Now having paid a fourth fortune in penalties, thanks to the careful omissions of my vague and less-than-honest accountant (see diagram above), it brings the total amount lost through this foul pantomime to something over ten thousand dollars. So bye bye Miss American Pie; the levy is dry and the music has finally died.

You can keep the Chevy.


Postscript:

Since writing this, I have contacted no less than a further five US tax specialists requesting exactly the same advice with which I originally approached mine, and all of them withheld precisely the same information; that if you file five years’ returns at once in order to renounce immediately, the amnesty will not apply in full and you will face fines.
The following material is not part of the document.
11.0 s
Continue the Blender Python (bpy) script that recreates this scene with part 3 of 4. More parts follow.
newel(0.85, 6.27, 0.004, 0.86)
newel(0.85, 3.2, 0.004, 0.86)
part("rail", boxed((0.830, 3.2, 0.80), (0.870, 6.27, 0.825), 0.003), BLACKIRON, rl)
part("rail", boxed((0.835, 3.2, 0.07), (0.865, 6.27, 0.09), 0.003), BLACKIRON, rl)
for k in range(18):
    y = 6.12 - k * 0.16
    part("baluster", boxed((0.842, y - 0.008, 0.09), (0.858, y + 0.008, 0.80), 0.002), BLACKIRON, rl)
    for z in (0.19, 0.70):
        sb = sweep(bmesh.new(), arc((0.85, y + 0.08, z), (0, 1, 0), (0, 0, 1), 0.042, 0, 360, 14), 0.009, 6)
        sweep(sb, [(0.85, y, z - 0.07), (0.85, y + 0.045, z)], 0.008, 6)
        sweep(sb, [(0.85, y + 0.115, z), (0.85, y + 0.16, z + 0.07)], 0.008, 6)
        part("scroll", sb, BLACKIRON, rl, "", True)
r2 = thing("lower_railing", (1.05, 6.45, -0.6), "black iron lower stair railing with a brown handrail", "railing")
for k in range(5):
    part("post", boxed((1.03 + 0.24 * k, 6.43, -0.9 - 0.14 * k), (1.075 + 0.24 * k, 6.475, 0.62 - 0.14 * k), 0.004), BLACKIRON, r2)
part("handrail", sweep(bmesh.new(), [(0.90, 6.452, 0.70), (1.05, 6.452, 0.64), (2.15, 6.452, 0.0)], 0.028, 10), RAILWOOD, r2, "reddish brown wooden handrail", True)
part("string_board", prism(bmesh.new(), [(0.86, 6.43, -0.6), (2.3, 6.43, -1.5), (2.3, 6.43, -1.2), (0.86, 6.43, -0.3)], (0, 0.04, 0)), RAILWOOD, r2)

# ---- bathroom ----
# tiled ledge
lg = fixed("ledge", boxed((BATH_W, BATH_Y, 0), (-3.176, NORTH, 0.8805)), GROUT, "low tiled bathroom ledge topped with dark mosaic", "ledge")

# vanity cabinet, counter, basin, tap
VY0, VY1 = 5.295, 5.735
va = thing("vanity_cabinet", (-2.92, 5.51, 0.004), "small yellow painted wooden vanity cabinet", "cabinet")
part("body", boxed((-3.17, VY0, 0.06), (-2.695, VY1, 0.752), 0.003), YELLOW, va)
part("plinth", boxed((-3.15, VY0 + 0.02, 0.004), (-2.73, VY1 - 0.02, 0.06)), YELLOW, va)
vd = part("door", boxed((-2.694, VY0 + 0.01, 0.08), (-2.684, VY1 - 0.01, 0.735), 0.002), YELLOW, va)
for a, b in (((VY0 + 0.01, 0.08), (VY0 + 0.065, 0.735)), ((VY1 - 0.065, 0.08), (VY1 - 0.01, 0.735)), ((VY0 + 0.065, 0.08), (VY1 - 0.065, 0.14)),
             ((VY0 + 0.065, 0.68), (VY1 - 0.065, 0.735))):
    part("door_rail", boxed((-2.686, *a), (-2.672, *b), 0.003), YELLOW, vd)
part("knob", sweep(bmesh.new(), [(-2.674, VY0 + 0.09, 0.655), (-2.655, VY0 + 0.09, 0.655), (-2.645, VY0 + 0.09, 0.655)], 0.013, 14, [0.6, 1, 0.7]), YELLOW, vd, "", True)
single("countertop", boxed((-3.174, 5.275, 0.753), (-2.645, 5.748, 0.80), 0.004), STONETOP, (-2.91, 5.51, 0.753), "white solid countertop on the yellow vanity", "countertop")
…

If they had their clients’ best interests at heart, they would advise them to file three years immediately followed by a further two in due course, as you become legally compliant on filing your first return. This careful omission guarantees them the additional income from a further two years’ accounts to prepare and exposes you to IRS penalties for them. The one thing they almost certainly wouldn’t suggest is that you just file for the current year, continue for a further four and then renounce. But you could do just that; why file retrospective accounts at all? The amnesty is nothing but a lure used to build mountains out of the molehills.

Coincidentally, every specialist that I approached was on the US Government’s list of approved tax service providers. Make of that what you will.